=== Stated goal ===
Quote the whole listing word for word. Do not include the pictures.

=== Data section ===
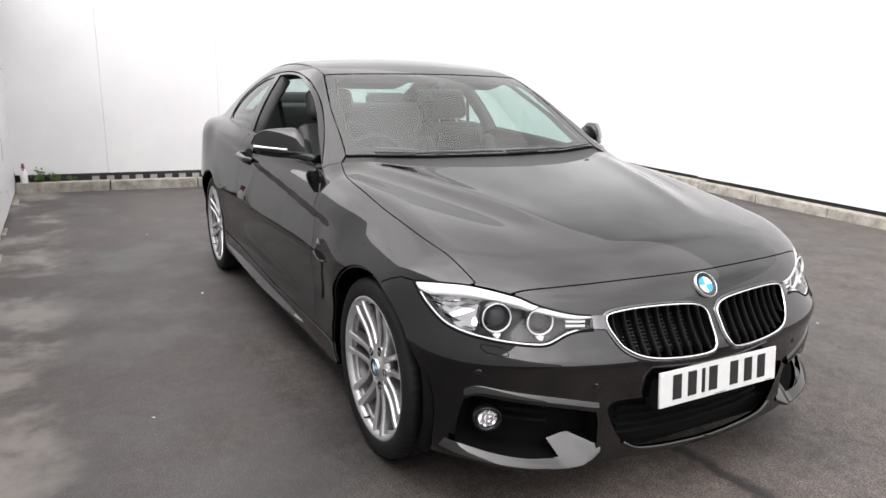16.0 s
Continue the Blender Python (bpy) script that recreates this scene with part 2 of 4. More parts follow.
def kerb(name, start, end, label):
    """A row of concrete kerb stones, each a piece of its own."""
    start, end = Vector((*start, 0)), Vector((*end, 0))
    along, length = (end - start).normalized(), (end - start).length
    back = Vector((-along.y, along.x, 0))
    root = tagged(new(name), label, "kerb", kind="structure")
    rng = random.Random(7)
    s = 0.0
    while s < length:
        e = min(s + 0.915, length)
        mid = start + along * ((s + e) / 2)
        z = float(rise(mid.x, mid.y))
        m = Matrix(((along.x, back.x, 0, mid.x), (along.y, back.y, 0, mid.y), (0, 0, 1, z), (0, 0, 0, 1))) @ pose(0, 0, 0, 0, 0, rng.uniform(-0.4, 0.4))
        bm = bmesh.new()
        h = (e - s) / 2 - 0.005
        box(bm, (-h, rng.uniform(0, 0.008), -0.1), (h, 0.14, 0.105 + rng.uniform(-0.006, 0.006)), 0.012, m=m)
        part("kerb_stone", bm, KERB_STONE, root, smooth=False)
        s = e
    return root


kerb("kerb_back", (back_x(WALL_Y), WALL_Y), (back_x(-5.4), -5.4), "weathered concrete kerb stones along the back wall")
kerb("kerb_right", (CORNER_R[0] + 0.05, CORNER_R[1]), (-9.0, right_y(-9.0)), "weathered concrete kerb stones along the side wall")

# the dark slot between kerb and back wall, with its row of pale spacers
slot = tagged(new("wall_slot"), "dark slot under the back wall with pale spacer blocks", "trim", kind="structure")
rng = random.Random(3)
bm = bmesh.new()
p0, p1 = Vector((back_x(2.2) + 0.17, 2.2, 0)), Vector((back_x(-5.4) + 0.17, -5.4, 0))
way = (p1 - p0).normalized()
mm = Matrix(((way.x, -way.y, 0, p0.x), (way.y, way.x, 0, p0.y), (0, 0, 1, 0), (0, 0, 0, 1)))
box(bm, (0, 0.0, 0.0), ((p1 - p0).length, 0.03, 0.2), m=mm)
part("slot_back", bm, DARK, slot)
block = None
for s0, s1 in ((0.75, 1.9), (3.2, 6.2)):
    for k, s in enumerate(np.arange(s0, s1, 0.15)):
        if block is None:
            bm = bmesh.new()
            box(bm, (-0.038, -0.012, -0.028), (0.038, 0.0, 0.028), 0.003)
            block = part("spacer", bm, SPACER, slot)
            ob = block
        else:
            ob = block.copy()
            scene.collection.objects.link(ob)
        ob.matrix_basis = mm @ pose(s + rng.uniform(-0.006, 0.006), -0.001, 0.150 + rng.uniform(-0.003, 0.003))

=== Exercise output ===
16.0 s
Continue the Blender Python (bpy) script that recreates this scene with part 2 of 4. More parts follow.
def kerb(name, start, end, label):
    """A row of concrete kerb stones, each a piece of its own."""
    start, end = Vector((*start, 0)), Vector((*end, 0))
    along, length = (end - start).normalized(), (end - start).length
    back = Vector((-along.y, along.x, 0))
    root = tagged(new(name), label, "kerb", kind="structure")
    rng = random.Random(7)
    s = 0.0
    while s < length:
        e = min(s + 0.915, length)
        mid = start + along * ((s + e) / 2)
        z = float(rise(mid.x, mid.y))
        m = Matrix(((along.x, back.x, 0, mid.x), (along.y, back.y, 0, mid.y), (0, 0, 1, z), (0, 0, 0, 1))) @ pose(0, 0, 0, 0, 0, rng.uniform(-0.4, 0.4))
        bm = bmesh.new()
        h = (e - s) / 2 - 0.005
        box(bm, (-h, rng.uniform(0, 0.008), -0.1), (h, 0.14, 0.105 + rng.uniform(-0.006, 0.006)), 0.012, m=m)
        part("kerb_stone", bm, KERB_STONE, root, smooth=False)
        s = e
    return root


kerb("kerb_back", (back_x(WALL_Y), WALL_Y), (back_x(-5.4), -5.4), "weathered concrete kerb stones along the back wall")
kerb("kerb_right", (CORNER_R[0] + 0.05, CORNER_R[1]), (-9.0, right_y(-9.0)), "weathered concrete kerb stones along the side wall")

# the dark slot between kerb and back wall, with its row of pale spacers
slot = tagged(new("wall_slot"), "dark slot under the back wall with pale spacer blocks", "trim", kind="structure")
rng = random.Random(3)
bm = bmesh.new()
p0, p1 = Vector((back_x(2.2) + 0.17, 2.2, 0)), Vector((back_x(-5.4) + 0.17, -5.4, 0))
way = (p1 - p0).normalized()
mm = Matrix(((way.x, -way.y, 0, p0.x), (way.y, way.x, 0, p0.y), (0, 0, 1, 0), (0, 0, 0, 1)))
box(bm, (0, 0.0, 0.0), ((p1 - p0).length, 0.03, 0.2), m=mm)
part("slot_back", bm, DARK, slot)
block = None
for s0, s1 in ((0.75, 1.9), (3.2, 6.2)):
    for k, s in enumerate(np.arange(s0, s1, 0.15)):
        if block is None:
            bm = bmesh.new()
            box(bm, (-0.038, -0.012, -0.028), (0.038, 0.0, 0.028), 0.003)
            block = part("spacer", bm, SPACER, slot)
            ob = block
        else:
            ob = block.copy()
            scene.collection.objects.link(ob)
        ob.matrix_basis = mm @ pose(s + rng.uniform(-0.006, 0.006), -0.001, 0.150 + rng.uniform(-0.003, 0.003))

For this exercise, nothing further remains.